Of course, colleges teach procedural programming first, then follow up with object oriented programming. These two are presented in an evolutionary chain, and OO is the end of the development.
Unfortunately, this is quite not right: OO and PP are not meant to be foes, but to be used in conjunction with one another, as they have complementary functions in a program.
OO helps developers finding and defining common behaviors. It helps developers focus on what’s related and what’s not. Inheritance and derivation help a ton in abstracting functionality and clarifying the abstractions necessary to the procedures. For instance, you can read a spreadsheet and a presentation because they are both documents, but you cannot read a folder, because it isn’t. Folders and documents, though, are both files, and hence they both have time stamps.

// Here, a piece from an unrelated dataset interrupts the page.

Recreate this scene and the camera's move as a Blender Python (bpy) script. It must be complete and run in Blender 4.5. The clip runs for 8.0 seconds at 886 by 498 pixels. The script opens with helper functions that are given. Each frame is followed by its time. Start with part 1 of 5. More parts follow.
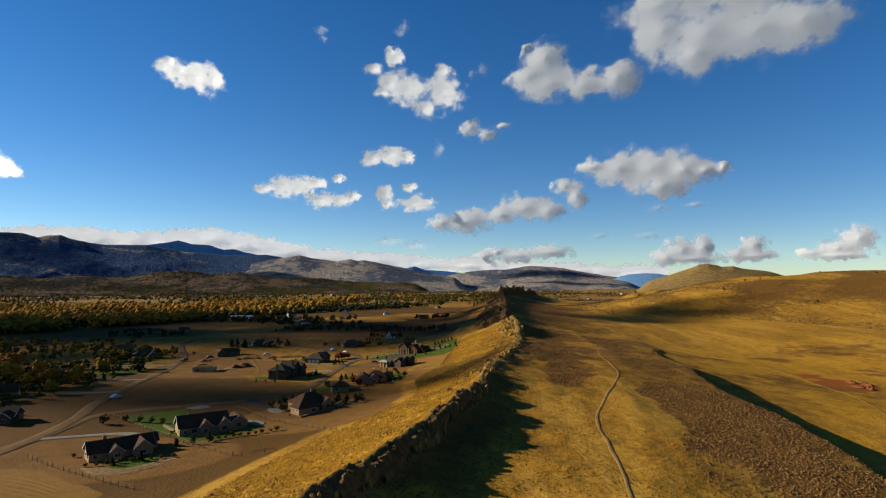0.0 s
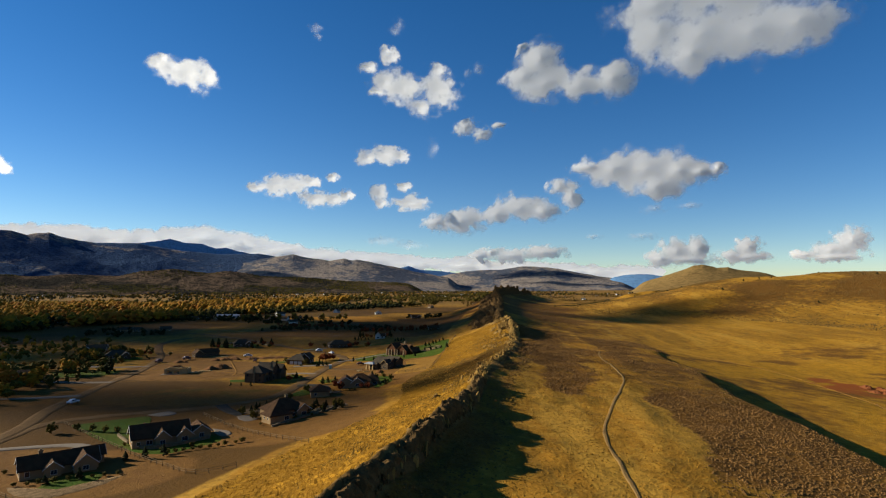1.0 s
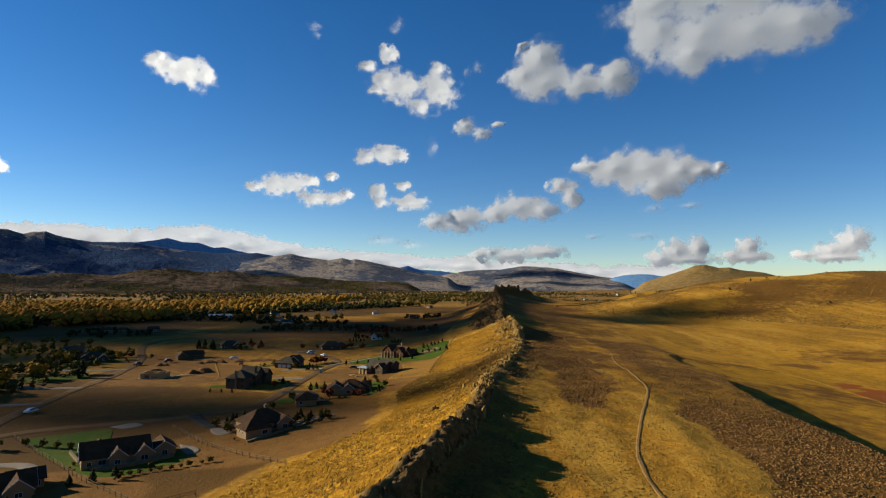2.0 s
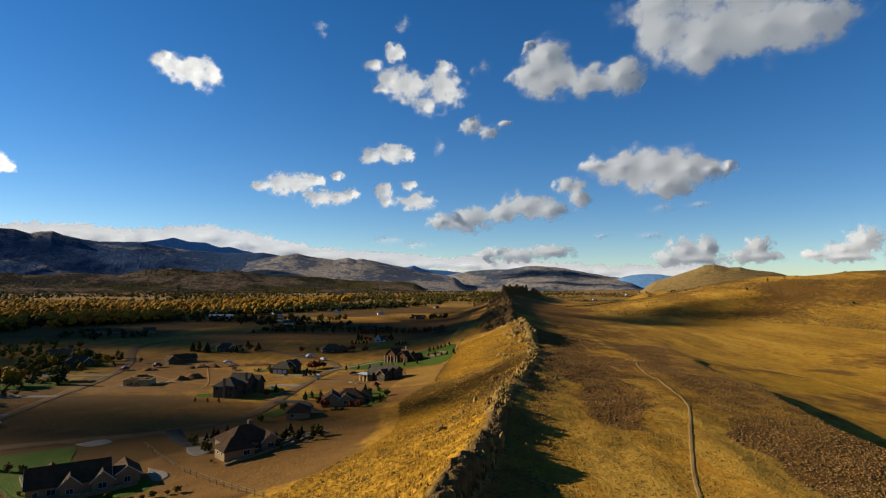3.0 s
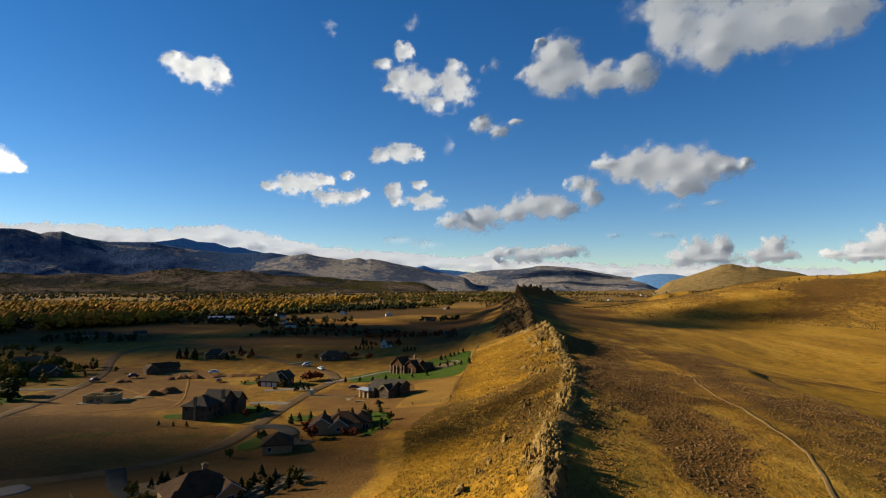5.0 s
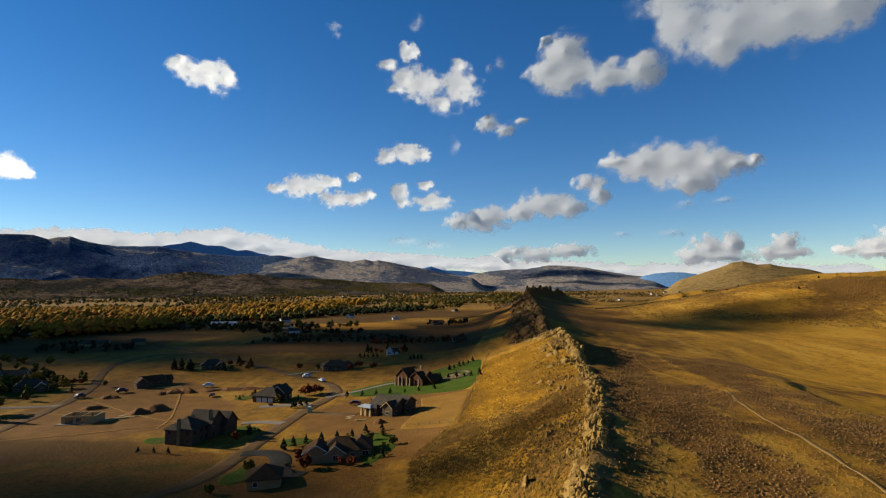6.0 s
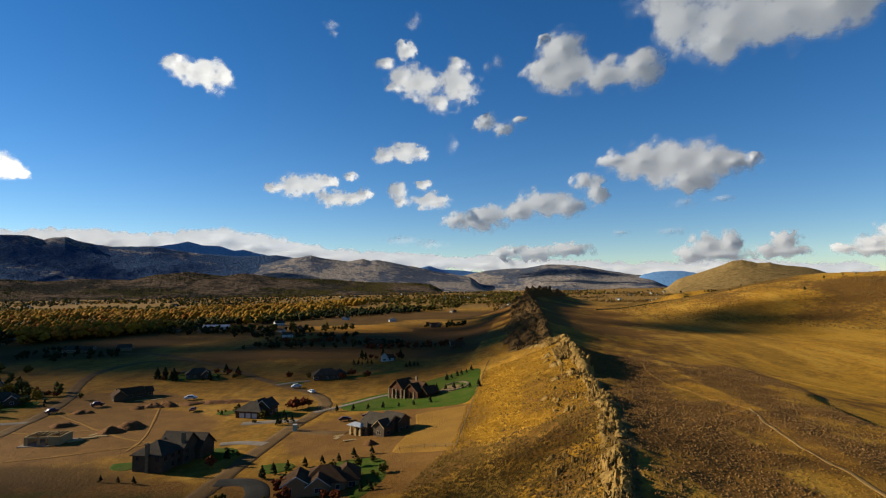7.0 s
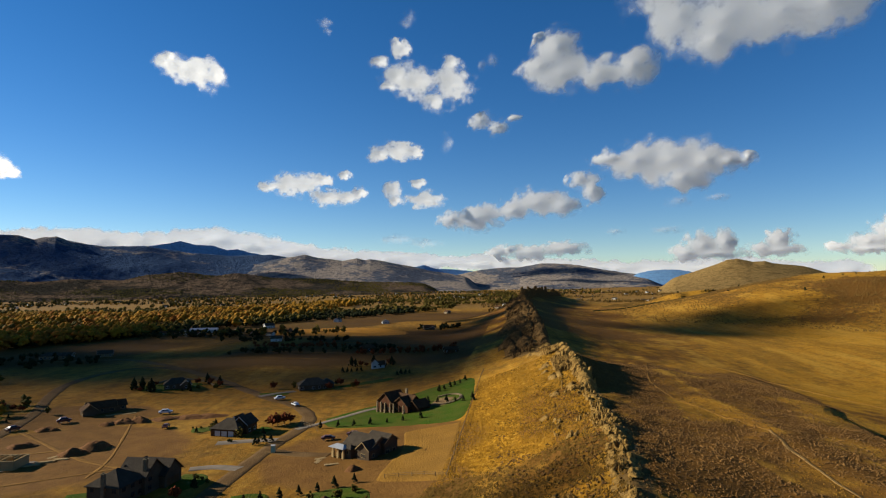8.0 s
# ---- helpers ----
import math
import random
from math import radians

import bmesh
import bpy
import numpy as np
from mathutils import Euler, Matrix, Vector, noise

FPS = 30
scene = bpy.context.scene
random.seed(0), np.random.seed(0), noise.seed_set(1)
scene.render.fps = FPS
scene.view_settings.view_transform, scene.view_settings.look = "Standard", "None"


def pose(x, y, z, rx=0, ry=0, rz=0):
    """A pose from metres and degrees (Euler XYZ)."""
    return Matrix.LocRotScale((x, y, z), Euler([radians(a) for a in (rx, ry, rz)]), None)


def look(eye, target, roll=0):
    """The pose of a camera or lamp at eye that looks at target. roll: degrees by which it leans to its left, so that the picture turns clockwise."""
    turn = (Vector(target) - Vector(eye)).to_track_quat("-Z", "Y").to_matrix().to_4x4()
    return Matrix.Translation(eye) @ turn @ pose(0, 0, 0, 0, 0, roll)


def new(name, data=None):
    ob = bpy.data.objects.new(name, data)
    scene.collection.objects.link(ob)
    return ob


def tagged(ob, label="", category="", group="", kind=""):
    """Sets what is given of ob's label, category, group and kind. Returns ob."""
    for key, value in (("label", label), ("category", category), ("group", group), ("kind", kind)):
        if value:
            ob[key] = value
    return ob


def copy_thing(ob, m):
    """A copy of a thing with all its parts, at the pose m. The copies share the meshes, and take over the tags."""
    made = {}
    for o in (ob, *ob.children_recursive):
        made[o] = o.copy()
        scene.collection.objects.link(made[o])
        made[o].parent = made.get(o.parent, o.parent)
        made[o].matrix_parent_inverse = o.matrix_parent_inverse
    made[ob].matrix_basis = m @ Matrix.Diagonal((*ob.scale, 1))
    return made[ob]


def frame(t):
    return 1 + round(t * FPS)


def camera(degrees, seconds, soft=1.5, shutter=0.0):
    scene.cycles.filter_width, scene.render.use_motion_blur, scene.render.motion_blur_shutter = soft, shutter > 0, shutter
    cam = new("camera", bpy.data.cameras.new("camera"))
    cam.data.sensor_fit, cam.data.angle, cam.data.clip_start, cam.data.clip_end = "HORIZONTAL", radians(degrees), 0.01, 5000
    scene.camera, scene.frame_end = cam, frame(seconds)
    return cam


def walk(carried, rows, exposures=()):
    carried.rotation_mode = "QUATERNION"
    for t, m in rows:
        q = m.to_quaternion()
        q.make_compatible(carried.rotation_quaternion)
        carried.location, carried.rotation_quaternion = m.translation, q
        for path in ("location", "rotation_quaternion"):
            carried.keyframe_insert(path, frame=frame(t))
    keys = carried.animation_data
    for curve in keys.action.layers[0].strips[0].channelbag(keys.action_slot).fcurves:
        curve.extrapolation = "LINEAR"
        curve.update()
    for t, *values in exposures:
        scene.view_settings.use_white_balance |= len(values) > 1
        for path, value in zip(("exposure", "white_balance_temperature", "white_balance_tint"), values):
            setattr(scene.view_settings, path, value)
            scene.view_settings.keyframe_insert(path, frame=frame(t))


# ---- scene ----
cam = camera(75.36, 8.0, soft=1.15)
PATH = [
    (0.0, pose(0.00, 0.00, 50.00, 93.342, 0.039, -0.533)),
    (0.5, pose(1.37, 9.38, 49.24, 93.362, -0.117, -1.039)),
    (1.0, pose(2.34, 19.84, 48.31, 93.366, -0.213, -1.086)),
    (1.5, pose(2.69, 30.93, 47.53, 93.373, -0.308, -1.242)),
    (3.0, pose(2.68, 64.57, 46.88, 93.350, -0.328, -0.545)),
    (3.5, pose(2.31, 74.50, 46.61, 93.343, -0.387, -0.113)),
    (4.0, pose(1.90, 84.43, 46.15, 93.324, -0.443, -0.016)),
    (4.5, pose(1.51, 94.54, 46.15, 93.335, -0.460, 0.133)),
    (6.0, pose(1.33, 122.80, 48.66, 93.413, 0.325, 1.223)),
    (6.5, pose(1.39, 131.03, 50.13, 93.361, 0.494, 1.401)),
    (7.0, pose(1.80, 138.70, 51.44, 93.314, 0.520, 1.058)),
    (7.5, pose(2.49, 146.60, 52.96, 93.284, 0.602, 0.801)),
    (8.0, pose(2.99, 153.85, 54.38, 93.188, 0.652, 0.566)),
]
walk(cam, PATH, ((0.0, 1.06), (8.0, 1.06)))

# ---- world, sun ----
SUN_AZ, SUN_EL = -76.0, 20.0
sun_dir = Vector((math.sin(radians(SUN_AZ)) * math.cos(radians(SUN_EL)), math.cos(radians(SUN_AZ)) * math.cos(radians(SUN_EL)), math.sin(radians(SUN_EL))))
world = bpy.data.worlds.new("sky")
scene.world = world
world.use_nodes = True
wt = world.node_tree
sky = wt.nodes.new("ShaderNodeTexSky")
sky.sky_type, sky.sun_disc = "NISHITA", False
sky.sun_elevation, sky.sun_rotation = radians(SUN_EL), radians(SUN_AZ)
sky.altitude, sky.air_density, sky.dust_density, sky.ozone_density = 1800, 1.0, 0.0, 2.6
vivid = wt.nodes.new("ShaderNodeHueSaturation")
vivid.inputs["Saturation"].default_value = 1.31
vivid.inputs["Hue"].default_value = 0.506
wt.links.new(sky.outputs[0], vivid.inputs["Color"])
wt.links.new(vivid.outputs[0], wt.nodes["Background"].inputs[0])
wt.nodes["Background"].inputs[1].default_value = 0.056
sun = new("sun", bpy.data.lights.new("sun", "SUN"))
sun.data.energy, sun.data.angle, sun.data.color = 5.0, radians(0.55), (1.0, 0.935, 0.80)
sun.matrix_world = look(sun_dir * 100, (0, 0, 0))


# ---- materials ----
def node(tree, kind, **values):
    n = tree.nodes.new(kind)
    for key, value in values.items():
        n.inputs[key].default_value = value
    return n


def noise_of(tree, place, size, detail=4.0, rough_=0.55):
    n = node(tree, "ShaderNodeTexNoise", Scale=1.0 / size, Detail=detail, Roughness=rough_)
    tree.links.new(place, n.inputs["Vector"])
    return n.outputs[0]


def blend(tree, fac, a, b):
    """A mix of two colours; each is a colour or a socket."""
    n = tree.nodes.new("ShaderNodeMix")
    n.data_type = "RGBA"
    for value, socket in ((fac, n.inputs[0]), (a, n.inputs[6]), (b, n.inputs[7])):
        if isinstance(value, bpy.types.NodeSocket):
            tree.links.new(value, socket)
        elif isinstance(value, (int, float)):
            socket.default_value = value
        else:
            socket.default_value = (*value[:3], 1)
    return n.outputs[2]


def ramp(tree, value, low, high):
    n = node(tree, "ShaderNodeMapRange")
    n.interpolation_type = "SMOOTHSTEP"
    n.inputs[1].default_value, n.inputs[2].default_value = low, high
    tree.links.new(value, n.inputs[0])
    return n.outputs[0]


def calc(tree, kind, a, b=0.0):
    n = tree.nodes.new("ShaderNodeMath")
    n.operation = kind
    for value, socket in ((a, n.inputs[0]), (b, n.inputs[1])):
        if isinstance(value, (int, float)):
            socket.default_value = value
        else:
            tree.links.new(value, socket)
    return n.outputs[0]


def fresh(name):
    m = bpy.data.materials.new(name)
    m.use_nodes = True
    t = m.node_tree
    place = t.nodes.new("ShaderNodeTexCoord").outputs["Object"]
    return m, t, t.nodes["Principled BSDF"], place


def raise_(tree, shader, value, strength, distance):
    n = node(tree, "ShaderNodeBump", Strength=strength, Distance=distance)
    tree.links.new(value, n.inputs["Height"])
    tree.links.new(n.outputs[0], shader.inputs["Normal"])


def plain(name, a, b, size=1.0, fine=0.1, roughness=0.8, bump=0.3, metal=0.0, vary=0.0):
    """A surface of two tones at two scales, with grain; vary: how much single pieces differ."""
    m, t, s, place = fresh(name)
    big = ramp(t, noise_of(t, place, size), 0.35, 0.65)
    small = noise_of(t, place, fine, 3.0)
    colour = blend(t, big, a, b)
    dark = tuple(0.72 * c for c in a)
    colour = blend(t, calc(t, "MULTIPLY", ramp(t, small, 0.45, 0.7), 0.5), colour, dark)
    if vary:
        piece = t.nodes.new("ShaderNodeNewGeometry").outputs["Random Per Island"]
        colour = blend(t, calc(t, "MULTIPLY", piece, vary), colour, tuple(0.35 * c for c in b))
    t.links.new(colour, s.inputs["Base Color"])
    s.inputs["Roughness"].default_value, s.inputs["Metallic"].default_value = roughness, metal
    s.inputs["Specular IOR Level"].default_value = 0.03 if roughness >= 0.8 else 0.3
    if bump:
        raise_(t, s, small, bump, fine)
    return m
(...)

PP helps developers connecting with the user, finding the tasks that are most common and streamlining the process of accomplishing them. Procedural thinking is so ingrained in humans that I don’t even have to find examples of how it benefits programmers and users alike: it’s how we think!
In an OO program, you can do whatever you want, since you can manipulate the objects (the abstractions). You cannot do that in a PP application, because there are no common abstractions, and you can only do what the developer thought of.
The fusion of both is, though, what users really want: an application that can do everything that I can think of, but that focuses all the time on the things that I’d be most likely to want to do.
As they say: a program is well-designed if simple tasks are easy, and complex ones are possible.
I, for one, am cheering the advent of OOPP, object-oriented procedural programming.